NEW YORK - Wall Street surged higher Tuesday, carrying the Dow Jones industrials to their second-best close ever as positive economic data further buoyed a growing sense of optimism among investors.
The Dow closed just 53 points away from its record high close.
Stocks, particularly the blue chips, rose after the Conference Board said its consumer confidence index for September rose more than expected, reaching 104.5 from a revised reading of 100.2 in August. Analysts forecast the index would rise to 103.
Also bolstering investor enthusiasm was a report from the Federal Reserve Bank of Richmond that showed the region's economy strengthened this month. The bank's manufacturing index came in at 9 versus 3 in August.
Jack Albin, chief investment officer with Harris Private Bank, said the market's advance reflects widespread investor enthusiasm and a realization that the Federal Reserve might have room to ease short-term interest rates. He pointed to low inflation and the recent nearly 20 percent pullback in oil prices.
"The Fed has a lot more elbow room to lower rates. The Fed could maybe even lower this year."
The Dow gained 93.58, or 0.81 percent, to 11,669.39. The Dow's advance put it within range of its high of 11,722.98 set in January 2000.
Broader stock indicators also jumped sharply. The Standard & Poor's 500 index rose to a five-and-a-half-year high, gaining 9.97, or 0.75 percent, to 1,336.34 and the Nasdaq composite index rose 12.27, or 0.55 percent, to 2,261.34.
Bonds fell after a sharp rally Monday in what was perhaps some profit-taking. The yield on the benchmark 10-year Treasury note rose to 4.58 percent from 4.54 percent late Monday. The dollar was mixed against other major currencies, while gold prices rose.
Light crude oil settled down 44 cents at $61.01 on the New York Mercantile Exchange. The slide in oil prices this month has given Wall Street investors optimism that consumer spending will hold up even as the economy slows and therefor help protect corporate profits.
Investor sentiment has strengthened since the Fed's August decision to leave interest rates unchanged after a two-year string of 17 straight increases. That enthusiasm became more widespread after the central bank held off again last week, signaling to investors that inflation remained within reasonable limits.
Recent reports on the health of the economy appeared to ease concerns held by some that the Fed had overreached in its bid to corral inflation. Aside from a disappointing report last week from the Philadelphia Fed about regional manufacturing activity, investors have grown increasingly confident as more economic findings have trickled out and oil prices have held lower long enough to make a difference at the pump.

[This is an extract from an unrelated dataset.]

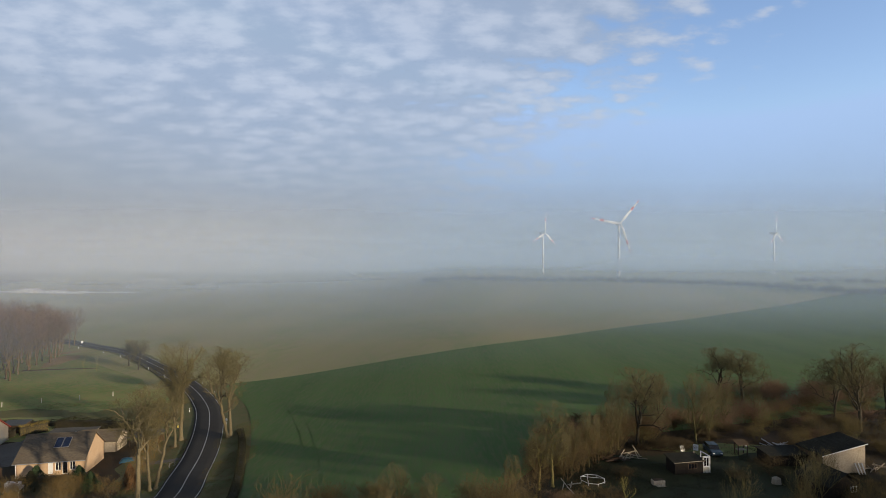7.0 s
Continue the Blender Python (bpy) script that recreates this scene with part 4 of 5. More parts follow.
def flat_shed(name, at, turn, size, h0, h1, wall_mat, roof_mat, label, category, posts=False, opening=None):
    """Mono-pitch shed: the roof rises from the front to the back."""
    L, W = size
    e = thing(name, at, turn, label, category)
    if posts:
        for x in (0.06, L / 2, L - 0.06):
            for y, h in ((0.06, h0), (W - 0.06, h1)):
                part("post", boxes((x - 0.06, x + 0.06, y - 0.06, y + 0.06, -0.6, h - 0.02)), wall_mat, e)
        part("back_wall", boxes((0.12, L - 0.12, W - 0.2, W - 0.12, -0.4, h1 - 0.05)), wall_mat, e)
    else:
        wall("wall_front", L, h0, 0.15, (opening,) if opening else (), wall_mat, e)
        wall("wall_back", L, h1, 0.15, (), wall_mat, e, (0, W - 0.15, 0))
        part("footing", boxes((0, L, 0, W, -0.8, -0.002)), wall_mat, e)
        for x in (0, L - 0.15):
            bm = bmesh.new()
            v0 = [bm.verts.new(p) for p in ((x, 0.15, 0), (x, W - 0.15, 0), (x, W - 0.15, h1), (x, 0.15, h0))]
            v1 = [bm.verts.new((p.co.x + 0.15, p.co.y, p.co.z)) for p in v0]
            bm.faces.new(v0)
            bm.faces.new(v1[::-1])
            for k in range(4):
                bm.faces.new((v0[k], v1[k], v1[(k + 1) % 4], v0[(k + 1) % 4]))
            bmesh.ops.recalc_face_normals(bm, faces=bm.faces)
            part("side_wall", bm, wall_mat, e)
    o = 0.3
    s = (h1 - h0) / W
    part("roof", slab(bmesh.new(), (-o, -o, h0 - o * s + 0.13), (L + o, -o, h0 - o * s + 0.13), (L + o, W + o, h1 + o * s + 0.13), (-o, W + o, h1 + o * s + 0.13), 0.12), roof_mat, e)
    return e


garage = flat_shed("garage", (-79.0, 112.5, 2.75), 8, (8.2, 6.0), 2.3, 2.5, M_PALE, M_FELT, "low garage with a grey felt roof behind the house", "garage")
part("roof_light", boxes((5.0, 6.0, 2.2, 3.0, 2.5, 2.75), bevel=0.05), M_WHITE, garage, "white roof light")
lean = flat_shed("open_shed", (-62.0, 113.5, 2.95), 2, (5.4, 3.4), 2.1, 2.5, M_WOOD, M_SHEET, "open wooden shed with a grey-blue sheet roof", "shed", posts=True)
flat_shed("garden_shed", (-95.5, 124.0, 2.4), 5, (4.4, 2.6), 1.9, 2.2, M_WOOD, M_SHEET, "dark wooden garden shed with a pale flat roof", "shed")


def red_house():
    e = thing("house", (-99.0, 109.5, 2.7), 14, "pale house with a red tiled roof", "house")
    L, W, H, R = 10.5, 8.0, 2.6, 2.4
    part("plinth", boxes((-0.03, L + 0.03, -0.03, W + 0.03, -1.0, 0.06)), M_PALE, e)
    wall("wall_front", L, H, 0.3, ((1.5, 2.6, 0.9, 2.1), (7.0, 8.0, 0.9, 2.1)), M_PALE, e, (0, 0, 0.06))
    wall("wall_back", L, H, 0.3, (), M_PALE, e, (0, W - 0.3, 0.06))
    wall("gable_wall", W, H, 0.3, ((2.2, 3.2, 0.8, 2.1),), M_PALE, e, (L, 0, 0.06), 90, "", R)
    wall("gable_wall", W, H, 0.3, (), M_PALE, e, (0.3, 0, 0.06), 90, "", R)
    for x in (1.5, 7.0):
        window(x, x + 1.05, 0.96, 2.16, e, M_WHITE)
    g = window(2.2, 3.2, 0.86, 2.16, e, M_WHITE)
    g.matrix_basis = pose(L, 0, 0, 0, 0, 90)
    gable_roof(L, W, H + 0.06, R, 0.45, M_REDROOF, e, 0.3, 9)


red_house()


def gable_cottage():
    e = thing("garden_house", (-52.4, 63.0, land(-49, 64) - 0.6), -10, "small pale garden house with a steep dark roof", "garden house")
    W, L, H, R = 3.8, 4.6, 1.5, 1.75
    part("footing", boxes((0, W, 0, L, -1.5, -0.002)), M_PALE, e)
    wall("wall_front", W, H, 0.2, ((1.5, 2.3, 0.5, 1.5),), M_PALE, e)
    wall("wall_back", W, H, 0.2, (), M_PALE, e, (0, L - 0.2, 0))
    for x in (0.2, W):
        wall("side_wall", L - 0.42, H, 0.2, (), M_PALE, e, (x, 0.21, 0), 90)
    for y in (0, L - 0.2):
        part("gable", prism(bmesh.new(), ((0, H), (W, H), (W / 2, H + R)), y, y + 0.2), M_PALE, e)
    window(1.5, 2.3, 0.5, 1.5, e, M_WHITE)
    for s in (0, 1):
        x_e = -0.3 if s == 0 else W + 0.3
        part("roof_slope", slab(bmesh.new(), (x_e, -0.25, H - 0.1), (x_e, L + 0.25, H - 0.1), (W / 2, L + 0.25, H + R + 0.2), (W / 2, -0.25, H + R + 0.2), 0.14), M_ROOF, e)


gable_cottage()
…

Alfred E. Goldman, chief market strategist at A.G. Edwards & Sons Inc., doesn't expect the stock market's gains will last, however.
"I don't think we're going to go up, up and away from here. I think you've got momentum and the magnetism of a new record high for the Dow."
"I would preach a little caution here." Goldman contends the markets will discount for November's midterm elections by mid-to-late October and that some of the run-up this week could reflect a desire among institutional investors to burnish their third-quarter figures.
"This time of the year you also get some window dressing by institutions and also some short covering," he said. "The bears have not had a lot of a fun."
Bears wouldn't have been surprised by news from Lowe's, which rose 1 cent to $28.85, despite reducing its full-year profit forecast; it warned that a slowdown in the sector was hurting sales of its home-improvement products. Lennar rose 7 cents to $46.95 even after saying its third-quarter profit fell 39 percent amid sluggishness in the sector and the company, one of the country's biggest homebuilders, trimmed its fourth-quarter forecast.
In technology, PMC-Sierra Inc., a maker of communications and storage chips, fell 55 cents or 8.4 percent, to $6 after cutting its third-quarter sales forecast to $114 million to $116 million from $122 million to $124 million.
Innovex Inc., a chip maker, fell 38 cents, or 13.7 percent, to $2.40, after warning its fourth-quarter sales could fall short of expectations.
Advancing issues outnumbered decliners by about 2 to 1 on the New York Stock Exchange, where volume came to 1.72 billion shares, compared with 1.75 billion traded Monday.
The Russell 2000 index of smaller companies was up 2.52, or 0.35 percent, at 729.61.
Overseas, Japan's Nikkei stock average fell 0.49 percent. Britain's FTSE 100 closed up 1.30 percent, Germany's DAX index was up 1.00 percent, and France's CAC-40 was up 1.42 percent.